EXERCISE GOAL.
Hunt for the word "Vector" across the entries below, copying each line that holds it.

Raw records
- - -
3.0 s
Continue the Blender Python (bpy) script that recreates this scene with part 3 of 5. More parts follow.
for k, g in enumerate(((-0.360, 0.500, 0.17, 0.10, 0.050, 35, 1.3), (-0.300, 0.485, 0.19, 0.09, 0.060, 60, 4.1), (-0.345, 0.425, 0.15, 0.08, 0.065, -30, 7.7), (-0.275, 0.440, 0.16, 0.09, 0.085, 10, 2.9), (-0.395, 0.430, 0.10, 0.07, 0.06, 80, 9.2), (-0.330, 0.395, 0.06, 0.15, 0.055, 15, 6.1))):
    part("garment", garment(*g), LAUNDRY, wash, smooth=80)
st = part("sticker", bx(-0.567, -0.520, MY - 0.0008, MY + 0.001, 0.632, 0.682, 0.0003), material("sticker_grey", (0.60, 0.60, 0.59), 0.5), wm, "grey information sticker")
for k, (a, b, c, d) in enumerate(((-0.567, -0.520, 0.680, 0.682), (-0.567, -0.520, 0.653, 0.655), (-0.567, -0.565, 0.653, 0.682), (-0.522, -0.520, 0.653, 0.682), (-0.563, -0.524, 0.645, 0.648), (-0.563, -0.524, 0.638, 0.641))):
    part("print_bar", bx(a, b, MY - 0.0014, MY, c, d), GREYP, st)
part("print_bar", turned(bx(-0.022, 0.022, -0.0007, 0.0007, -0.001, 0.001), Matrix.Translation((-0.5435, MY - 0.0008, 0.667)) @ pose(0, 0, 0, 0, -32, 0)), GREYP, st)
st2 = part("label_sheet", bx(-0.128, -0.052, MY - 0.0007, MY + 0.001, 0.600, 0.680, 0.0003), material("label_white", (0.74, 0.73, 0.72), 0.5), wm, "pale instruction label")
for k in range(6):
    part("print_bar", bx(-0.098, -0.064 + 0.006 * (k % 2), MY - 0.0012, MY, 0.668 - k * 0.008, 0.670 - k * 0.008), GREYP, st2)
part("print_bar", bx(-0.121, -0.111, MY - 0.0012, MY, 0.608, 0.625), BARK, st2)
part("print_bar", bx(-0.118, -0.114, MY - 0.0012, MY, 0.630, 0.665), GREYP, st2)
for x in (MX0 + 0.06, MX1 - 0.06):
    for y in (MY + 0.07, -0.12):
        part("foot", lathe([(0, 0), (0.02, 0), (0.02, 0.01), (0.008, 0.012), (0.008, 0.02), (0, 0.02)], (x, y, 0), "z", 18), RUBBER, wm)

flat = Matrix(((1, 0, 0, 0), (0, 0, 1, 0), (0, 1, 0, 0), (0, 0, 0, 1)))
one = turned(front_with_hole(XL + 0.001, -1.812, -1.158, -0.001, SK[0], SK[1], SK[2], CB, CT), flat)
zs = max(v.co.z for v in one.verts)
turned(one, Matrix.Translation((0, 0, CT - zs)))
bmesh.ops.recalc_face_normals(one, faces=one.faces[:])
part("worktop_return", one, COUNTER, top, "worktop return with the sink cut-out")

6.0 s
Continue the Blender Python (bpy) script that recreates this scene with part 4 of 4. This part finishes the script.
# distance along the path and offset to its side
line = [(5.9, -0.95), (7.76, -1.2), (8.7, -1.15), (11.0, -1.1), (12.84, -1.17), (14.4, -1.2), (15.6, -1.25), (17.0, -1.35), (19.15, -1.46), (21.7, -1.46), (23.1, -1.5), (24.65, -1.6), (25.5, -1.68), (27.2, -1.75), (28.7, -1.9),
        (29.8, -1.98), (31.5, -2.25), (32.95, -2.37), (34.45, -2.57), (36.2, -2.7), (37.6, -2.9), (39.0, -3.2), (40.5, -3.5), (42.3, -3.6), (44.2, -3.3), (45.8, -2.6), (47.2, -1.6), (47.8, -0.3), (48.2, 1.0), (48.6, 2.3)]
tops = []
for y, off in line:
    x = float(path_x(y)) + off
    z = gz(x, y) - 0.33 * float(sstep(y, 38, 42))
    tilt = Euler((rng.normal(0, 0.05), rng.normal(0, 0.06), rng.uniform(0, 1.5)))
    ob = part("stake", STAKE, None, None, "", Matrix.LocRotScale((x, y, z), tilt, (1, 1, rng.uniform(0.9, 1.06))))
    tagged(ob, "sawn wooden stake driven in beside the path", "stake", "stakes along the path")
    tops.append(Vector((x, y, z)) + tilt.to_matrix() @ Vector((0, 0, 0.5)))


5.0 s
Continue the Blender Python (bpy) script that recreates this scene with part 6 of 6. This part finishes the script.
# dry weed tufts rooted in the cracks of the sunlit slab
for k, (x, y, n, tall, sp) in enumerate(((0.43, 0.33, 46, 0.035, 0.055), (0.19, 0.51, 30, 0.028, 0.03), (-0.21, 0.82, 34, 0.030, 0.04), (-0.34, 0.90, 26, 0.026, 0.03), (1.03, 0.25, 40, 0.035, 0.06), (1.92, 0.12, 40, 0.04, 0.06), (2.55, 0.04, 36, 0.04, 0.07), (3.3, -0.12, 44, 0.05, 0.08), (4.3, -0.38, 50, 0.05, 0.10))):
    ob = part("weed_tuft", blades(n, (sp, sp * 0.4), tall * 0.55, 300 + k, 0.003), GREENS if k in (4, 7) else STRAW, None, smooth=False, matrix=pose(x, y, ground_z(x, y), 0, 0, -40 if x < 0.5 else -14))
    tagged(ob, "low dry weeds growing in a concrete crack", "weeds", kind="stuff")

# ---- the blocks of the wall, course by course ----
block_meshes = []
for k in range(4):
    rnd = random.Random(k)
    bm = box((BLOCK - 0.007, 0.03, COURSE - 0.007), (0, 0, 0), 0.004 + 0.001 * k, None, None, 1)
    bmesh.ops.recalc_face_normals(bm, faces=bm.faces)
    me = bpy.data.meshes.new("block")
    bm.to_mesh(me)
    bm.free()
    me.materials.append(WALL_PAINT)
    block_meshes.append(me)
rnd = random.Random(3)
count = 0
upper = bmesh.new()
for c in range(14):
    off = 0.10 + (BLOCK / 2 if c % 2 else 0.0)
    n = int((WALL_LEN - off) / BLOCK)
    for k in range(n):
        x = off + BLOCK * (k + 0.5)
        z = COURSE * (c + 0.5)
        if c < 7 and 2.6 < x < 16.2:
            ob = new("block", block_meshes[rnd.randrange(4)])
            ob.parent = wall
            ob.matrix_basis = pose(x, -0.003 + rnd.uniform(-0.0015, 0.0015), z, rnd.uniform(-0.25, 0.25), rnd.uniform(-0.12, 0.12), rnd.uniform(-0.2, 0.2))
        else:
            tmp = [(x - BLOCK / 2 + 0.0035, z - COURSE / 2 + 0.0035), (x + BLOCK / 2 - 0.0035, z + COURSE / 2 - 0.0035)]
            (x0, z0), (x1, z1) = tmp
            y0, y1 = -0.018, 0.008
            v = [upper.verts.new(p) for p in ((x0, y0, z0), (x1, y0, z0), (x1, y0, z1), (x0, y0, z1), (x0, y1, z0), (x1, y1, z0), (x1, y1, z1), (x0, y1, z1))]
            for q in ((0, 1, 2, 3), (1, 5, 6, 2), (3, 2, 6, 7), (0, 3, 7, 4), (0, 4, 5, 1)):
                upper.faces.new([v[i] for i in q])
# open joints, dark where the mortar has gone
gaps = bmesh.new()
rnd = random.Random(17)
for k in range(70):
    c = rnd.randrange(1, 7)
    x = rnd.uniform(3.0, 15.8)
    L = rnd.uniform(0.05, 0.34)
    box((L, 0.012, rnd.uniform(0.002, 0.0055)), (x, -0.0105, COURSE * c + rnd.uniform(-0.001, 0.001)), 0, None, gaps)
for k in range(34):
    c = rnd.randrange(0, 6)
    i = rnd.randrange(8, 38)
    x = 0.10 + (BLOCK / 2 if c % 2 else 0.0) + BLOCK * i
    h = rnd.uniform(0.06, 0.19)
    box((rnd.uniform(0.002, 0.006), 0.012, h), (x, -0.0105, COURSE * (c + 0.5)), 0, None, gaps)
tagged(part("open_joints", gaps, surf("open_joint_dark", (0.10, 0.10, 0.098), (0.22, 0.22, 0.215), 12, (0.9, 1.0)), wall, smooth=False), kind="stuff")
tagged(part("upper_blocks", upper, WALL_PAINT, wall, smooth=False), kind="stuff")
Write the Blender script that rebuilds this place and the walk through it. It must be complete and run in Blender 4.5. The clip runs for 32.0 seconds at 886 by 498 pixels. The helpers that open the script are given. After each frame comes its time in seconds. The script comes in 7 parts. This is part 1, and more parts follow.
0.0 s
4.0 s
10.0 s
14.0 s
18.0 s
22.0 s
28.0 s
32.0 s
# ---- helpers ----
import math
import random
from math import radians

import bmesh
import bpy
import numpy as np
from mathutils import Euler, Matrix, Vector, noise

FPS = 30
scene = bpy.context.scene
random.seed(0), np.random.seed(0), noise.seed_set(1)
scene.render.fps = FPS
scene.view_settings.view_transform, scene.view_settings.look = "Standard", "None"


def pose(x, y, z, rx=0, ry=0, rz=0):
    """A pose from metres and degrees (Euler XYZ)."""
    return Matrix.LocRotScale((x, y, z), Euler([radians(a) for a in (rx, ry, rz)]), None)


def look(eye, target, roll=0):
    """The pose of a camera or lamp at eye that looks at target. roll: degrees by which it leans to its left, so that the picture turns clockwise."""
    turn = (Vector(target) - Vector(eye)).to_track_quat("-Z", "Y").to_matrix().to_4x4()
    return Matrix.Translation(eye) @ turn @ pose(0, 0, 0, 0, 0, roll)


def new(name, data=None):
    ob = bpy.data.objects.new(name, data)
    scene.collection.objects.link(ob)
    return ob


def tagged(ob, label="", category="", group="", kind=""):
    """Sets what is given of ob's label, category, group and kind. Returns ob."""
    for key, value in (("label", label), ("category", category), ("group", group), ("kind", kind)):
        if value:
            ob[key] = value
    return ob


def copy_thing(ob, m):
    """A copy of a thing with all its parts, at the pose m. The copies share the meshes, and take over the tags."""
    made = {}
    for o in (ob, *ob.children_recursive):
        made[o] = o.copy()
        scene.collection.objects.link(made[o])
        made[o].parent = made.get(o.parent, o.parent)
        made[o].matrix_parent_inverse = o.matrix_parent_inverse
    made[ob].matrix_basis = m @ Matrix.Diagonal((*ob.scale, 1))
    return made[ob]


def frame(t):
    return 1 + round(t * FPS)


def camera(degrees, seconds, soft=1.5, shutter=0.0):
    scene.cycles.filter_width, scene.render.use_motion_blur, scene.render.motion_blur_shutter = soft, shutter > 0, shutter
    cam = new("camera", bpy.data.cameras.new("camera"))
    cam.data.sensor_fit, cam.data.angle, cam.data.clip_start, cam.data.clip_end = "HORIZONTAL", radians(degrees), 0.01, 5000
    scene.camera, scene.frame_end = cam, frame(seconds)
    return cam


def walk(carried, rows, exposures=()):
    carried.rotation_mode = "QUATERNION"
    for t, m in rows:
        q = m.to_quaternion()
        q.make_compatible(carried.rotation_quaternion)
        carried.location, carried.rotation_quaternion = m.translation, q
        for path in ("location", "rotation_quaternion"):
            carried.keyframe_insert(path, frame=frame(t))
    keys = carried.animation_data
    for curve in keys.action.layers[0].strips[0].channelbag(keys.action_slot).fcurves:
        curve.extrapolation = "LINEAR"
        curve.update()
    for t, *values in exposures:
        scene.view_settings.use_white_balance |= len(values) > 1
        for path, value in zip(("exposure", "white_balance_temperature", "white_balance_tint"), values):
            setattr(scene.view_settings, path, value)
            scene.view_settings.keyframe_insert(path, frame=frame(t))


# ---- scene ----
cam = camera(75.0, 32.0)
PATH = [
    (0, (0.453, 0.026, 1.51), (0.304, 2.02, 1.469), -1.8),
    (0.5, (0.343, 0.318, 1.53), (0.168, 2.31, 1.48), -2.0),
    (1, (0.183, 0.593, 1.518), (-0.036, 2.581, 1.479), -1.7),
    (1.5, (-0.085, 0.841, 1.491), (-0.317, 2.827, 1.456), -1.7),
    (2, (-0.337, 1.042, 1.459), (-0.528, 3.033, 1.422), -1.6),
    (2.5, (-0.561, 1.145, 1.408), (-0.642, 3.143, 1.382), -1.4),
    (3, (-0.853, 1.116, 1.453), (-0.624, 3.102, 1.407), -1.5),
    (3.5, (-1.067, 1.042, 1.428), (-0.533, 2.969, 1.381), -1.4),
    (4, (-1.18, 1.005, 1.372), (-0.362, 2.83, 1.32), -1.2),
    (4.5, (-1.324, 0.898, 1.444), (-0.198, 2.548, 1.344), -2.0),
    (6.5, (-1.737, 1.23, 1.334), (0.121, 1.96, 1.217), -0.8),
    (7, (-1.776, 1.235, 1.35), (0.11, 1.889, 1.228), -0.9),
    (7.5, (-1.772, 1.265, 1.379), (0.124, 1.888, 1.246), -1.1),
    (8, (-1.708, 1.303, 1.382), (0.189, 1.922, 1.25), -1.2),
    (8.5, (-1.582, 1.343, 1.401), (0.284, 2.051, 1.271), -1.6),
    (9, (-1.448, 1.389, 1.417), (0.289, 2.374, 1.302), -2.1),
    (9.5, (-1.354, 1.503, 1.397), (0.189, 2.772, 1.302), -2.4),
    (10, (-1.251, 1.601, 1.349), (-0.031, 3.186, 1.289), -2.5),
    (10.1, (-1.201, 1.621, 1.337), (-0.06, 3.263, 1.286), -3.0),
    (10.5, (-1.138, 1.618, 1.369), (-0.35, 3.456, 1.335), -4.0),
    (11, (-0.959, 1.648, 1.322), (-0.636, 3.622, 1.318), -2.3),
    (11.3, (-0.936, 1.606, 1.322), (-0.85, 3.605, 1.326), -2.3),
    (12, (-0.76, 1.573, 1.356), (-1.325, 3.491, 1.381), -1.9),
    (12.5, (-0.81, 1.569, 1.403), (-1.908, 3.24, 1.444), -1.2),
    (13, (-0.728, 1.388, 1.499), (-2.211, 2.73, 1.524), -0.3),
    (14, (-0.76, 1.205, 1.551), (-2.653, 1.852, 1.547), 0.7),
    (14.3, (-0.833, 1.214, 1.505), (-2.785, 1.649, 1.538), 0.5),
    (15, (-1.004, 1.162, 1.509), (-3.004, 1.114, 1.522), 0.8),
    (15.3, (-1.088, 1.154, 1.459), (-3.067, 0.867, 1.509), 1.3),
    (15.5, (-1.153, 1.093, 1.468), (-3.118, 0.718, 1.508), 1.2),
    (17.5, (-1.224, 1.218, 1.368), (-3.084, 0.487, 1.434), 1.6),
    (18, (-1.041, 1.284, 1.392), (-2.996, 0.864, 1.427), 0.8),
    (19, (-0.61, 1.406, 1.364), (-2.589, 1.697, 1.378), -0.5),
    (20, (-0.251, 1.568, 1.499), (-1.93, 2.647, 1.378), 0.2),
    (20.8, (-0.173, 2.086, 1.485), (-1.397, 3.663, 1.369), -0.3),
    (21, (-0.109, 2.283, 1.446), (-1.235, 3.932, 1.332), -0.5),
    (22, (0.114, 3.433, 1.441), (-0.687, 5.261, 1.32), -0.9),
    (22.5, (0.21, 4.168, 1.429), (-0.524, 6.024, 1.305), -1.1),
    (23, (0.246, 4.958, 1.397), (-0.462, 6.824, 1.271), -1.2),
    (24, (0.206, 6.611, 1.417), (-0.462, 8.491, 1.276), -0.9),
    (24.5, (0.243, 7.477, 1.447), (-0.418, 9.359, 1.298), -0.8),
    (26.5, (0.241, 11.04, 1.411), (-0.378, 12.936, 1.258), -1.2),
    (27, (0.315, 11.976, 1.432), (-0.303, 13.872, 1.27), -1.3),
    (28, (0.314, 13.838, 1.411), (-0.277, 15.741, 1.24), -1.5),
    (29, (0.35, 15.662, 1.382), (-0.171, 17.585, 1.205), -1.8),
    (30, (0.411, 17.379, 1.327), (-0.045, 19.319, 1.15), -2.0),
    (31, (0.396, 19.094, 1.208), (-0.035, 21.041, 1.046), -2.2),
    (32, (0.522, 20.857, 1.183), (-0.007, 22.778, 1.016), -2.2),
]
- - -
RESPONSE.
    tops.append(Vector((x, y, z)) + tilt.to_matrix() @ Vector((0, 0, 0.5)))
from mathutils import Euler, Matrix, Vector, noise
    turn = (Vector(target) - Vector(eye)).to_track_quat("-Z", "Y").to_matrix().to_4x4()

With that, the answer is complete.